**Short task:**
Reproduce exactly the lines from the one containing "keys = carried.animation_data" through the one containing "for path, value", both included, and nothing else.
## Start
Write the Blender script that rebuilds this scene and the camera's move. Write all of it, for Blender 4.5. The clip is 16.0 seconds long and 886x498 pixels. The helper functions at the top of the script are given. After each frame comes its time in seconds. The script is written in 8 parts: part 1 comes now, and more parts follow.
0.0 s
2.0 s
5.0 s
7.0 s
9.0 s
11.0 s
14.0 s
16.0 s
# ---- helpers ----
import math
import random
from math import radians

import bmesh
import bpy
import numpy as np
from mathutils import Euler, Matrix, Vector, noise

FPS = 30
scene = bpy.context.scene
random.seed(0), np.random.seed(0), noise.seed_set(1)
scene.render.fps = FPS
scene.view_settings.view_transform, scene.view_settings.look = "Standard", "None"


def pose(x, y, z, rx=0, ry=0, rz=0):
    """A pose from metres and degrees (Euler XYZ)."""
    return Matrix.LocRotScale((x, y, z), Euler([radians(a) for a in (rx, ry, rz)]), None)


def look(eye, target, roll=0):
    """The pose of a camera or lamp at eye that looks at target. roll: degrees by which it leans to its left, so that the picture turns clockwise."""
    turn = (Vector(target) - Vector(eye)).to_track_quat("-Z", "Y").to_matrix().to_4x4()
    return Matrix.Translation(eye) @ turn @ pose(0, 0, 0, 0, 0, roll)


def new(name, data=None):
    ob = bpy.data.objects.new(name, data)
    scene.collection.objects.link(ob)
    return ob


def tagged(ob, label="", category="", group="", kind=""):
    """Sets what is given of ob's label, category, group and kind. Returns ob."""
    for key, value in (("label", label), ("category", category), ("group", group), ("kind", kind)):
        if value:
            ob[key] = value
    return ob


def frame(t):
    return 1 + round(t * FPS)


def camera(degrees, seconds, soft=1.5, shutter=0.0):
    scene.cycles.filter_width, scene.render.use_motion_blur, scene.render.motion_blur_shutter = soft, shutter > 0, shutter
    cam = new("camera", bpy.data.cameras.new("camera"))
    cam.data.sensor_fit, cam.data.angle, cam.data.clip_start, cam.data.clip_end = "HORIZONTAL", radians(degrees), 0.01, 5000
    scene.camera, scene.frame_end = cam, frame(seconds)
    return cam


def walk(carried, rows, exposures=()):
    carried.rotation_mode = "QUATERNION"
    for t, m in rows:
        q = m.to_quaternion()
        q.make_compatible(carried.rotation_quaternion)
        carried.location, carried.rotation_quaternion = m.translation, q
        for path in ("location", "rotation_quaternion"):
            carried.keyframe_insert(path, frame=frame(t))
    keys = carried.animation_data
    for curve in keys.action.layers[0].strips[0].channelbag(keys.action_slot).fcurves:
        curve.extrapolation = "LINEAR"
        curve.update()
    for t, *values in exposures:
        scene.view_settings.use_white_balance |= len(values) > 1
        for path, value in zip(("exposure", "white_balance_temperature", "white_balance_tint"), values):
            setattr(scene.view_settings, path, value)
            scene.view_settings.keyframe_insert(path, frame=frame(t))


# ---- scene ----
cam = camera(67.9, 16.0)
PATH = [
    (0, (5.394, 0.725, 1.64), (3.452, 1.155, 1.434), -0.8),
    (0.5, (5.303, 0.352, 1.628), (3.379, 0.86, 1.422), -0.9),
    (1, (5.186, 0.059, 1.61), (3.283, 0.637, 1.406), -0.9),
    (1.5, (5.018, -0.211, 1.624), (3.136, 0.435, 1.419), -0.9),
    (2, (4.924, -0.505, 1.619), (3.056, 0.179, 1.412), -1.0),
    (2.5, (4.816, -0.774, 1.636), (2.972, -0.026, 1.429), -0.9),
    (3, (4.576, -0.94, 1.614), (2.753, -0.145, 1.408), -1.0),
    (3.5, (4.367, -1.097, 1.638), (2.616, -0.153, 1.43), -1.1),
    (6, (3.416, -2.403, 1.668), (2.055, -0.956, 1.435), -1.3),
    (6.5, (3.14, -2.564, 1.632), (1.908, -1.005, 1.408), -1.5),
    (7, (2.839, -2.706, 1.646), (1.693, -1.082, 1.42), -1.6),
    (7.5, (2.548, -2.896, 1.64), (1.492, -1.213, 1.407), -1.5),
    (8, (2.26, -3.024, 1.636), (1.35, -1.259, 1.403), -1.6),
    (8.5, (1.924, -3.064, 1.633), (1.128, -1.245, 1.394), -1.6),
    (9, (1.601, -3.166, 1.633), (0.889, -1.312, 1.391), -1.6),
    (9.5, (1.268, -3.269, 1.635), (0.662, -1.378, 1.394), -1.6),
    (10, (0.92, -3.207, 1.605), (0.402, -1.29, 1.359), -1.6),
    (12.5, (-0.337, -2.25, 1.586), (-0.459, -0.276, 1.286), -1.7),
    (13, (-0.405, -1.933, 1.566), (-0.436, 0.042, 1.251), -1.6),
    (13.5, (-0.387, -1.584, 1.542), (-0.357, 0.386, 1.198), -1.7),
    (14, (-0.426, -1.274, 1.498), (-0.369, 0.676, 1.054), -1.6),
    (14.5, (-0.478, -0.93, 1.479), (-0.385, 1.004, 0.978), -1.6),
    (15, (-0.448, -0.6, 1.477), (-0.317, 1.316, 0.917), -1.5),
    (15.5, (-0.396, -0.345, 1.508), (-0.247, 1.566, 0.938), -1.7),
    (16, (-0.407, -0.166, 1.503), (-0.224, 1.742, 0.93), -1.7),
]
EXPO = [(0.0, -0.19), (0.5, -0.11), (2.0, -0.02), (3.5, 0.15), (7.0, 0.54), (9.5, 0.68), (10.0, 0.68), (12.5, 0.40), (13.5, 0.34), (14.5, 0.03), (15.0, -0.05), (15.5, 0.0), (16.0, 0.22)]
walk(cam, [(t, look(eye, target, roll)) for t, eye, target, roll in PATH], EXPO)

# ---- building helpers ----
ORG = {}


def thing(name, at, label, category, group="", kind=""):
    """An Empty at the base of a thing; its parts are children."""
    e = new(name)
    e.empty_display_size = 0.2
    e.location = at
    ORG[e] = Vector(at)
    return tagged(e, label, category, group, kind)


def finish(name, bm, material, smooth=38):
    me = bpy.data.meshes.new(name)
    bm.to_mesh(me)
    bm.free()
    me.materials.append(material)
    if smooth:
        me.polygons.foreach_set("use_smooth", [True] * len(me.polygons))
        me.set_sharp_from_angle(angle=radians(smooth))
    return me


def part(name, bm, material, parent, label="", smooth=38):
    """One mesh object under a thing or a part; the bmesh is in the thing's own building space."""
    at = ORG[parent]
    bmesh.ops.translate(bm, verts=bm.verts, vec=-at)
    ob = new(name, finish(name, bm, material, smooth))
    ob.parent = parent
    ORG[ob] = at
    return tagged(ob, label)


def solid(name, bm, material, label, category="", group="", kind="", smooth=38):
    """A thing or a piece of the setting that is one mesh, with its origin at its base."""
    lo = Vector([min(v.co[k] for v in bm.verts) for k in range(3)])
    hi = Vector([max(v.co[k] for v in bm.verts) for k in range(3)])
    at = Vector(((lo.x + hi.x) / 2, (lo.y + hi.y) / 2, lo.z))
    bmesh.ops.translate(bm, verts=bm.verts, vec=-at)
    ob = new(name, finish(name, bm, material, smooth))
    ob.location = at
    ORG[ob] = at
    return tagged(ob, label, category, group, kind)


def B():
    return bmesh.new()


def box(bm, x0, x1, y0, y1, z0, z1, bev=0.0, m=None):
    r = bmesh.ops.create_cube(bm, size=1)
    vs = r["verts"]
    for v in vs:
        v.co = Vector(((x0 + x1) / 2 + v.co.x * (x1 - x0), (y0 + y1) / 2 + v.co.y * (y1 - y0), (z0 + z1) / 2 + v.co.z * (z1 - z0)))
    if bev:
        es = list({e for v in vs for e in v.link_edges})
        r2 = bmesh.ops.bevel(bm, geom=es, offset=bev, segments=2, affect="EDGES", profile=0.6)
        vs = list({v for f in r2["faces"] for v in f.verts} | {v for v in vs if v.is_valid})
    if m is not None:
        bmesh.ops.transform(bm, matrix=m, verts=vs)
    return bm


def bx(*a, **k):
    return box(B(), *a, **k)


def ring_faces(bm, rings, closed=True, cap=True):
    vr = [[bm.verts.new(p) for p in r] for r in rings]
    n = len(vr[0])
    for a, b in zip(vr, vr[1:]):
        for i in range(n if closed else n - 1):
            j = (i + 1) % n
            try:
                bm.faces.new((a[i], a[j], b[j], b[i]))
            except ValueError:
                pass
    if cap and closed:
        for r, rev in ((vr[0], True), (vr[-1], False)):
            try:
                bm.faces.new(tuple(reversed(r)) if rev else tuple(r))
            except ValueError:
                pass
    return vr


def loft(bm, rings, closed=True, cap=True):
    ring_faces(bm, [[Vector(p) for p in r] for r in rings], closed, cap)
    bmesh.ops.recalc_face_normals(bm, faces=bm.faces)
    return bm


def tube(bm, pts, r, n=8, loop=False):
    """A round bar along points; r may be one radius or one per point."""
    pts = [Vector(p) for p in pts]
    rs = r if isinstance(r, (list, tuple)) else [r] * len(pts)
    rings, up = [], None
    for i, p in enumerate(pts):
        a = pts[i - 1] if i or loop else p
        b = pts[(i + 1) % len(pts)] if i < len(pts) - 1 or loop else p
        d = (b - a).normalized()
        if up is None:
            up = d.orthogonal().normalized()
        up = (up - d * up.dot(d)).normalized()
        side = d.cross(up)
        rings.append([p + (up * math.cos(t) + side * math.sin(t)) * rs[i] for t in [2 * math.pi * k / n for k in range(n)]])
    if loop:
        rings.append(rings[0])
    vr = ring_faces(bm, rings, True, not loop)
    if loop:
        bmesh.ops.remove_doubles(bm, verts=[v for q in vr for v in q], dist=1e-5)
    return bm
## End
**Problem solution:**
    keys = carried.animation_data
    for curve in keys.action.layers[0].strips[0].channelbag(keys.action_slot).fcurves:
        curve.extrapolation = "LINEAR"
        curve.update()
    for t, *values in exposures:
        scene.view_settings.use_white_balance |= len(values) > 1
        for path, value in zip(("exposure", "white_balance_temperature", "white_balance_tint"), values):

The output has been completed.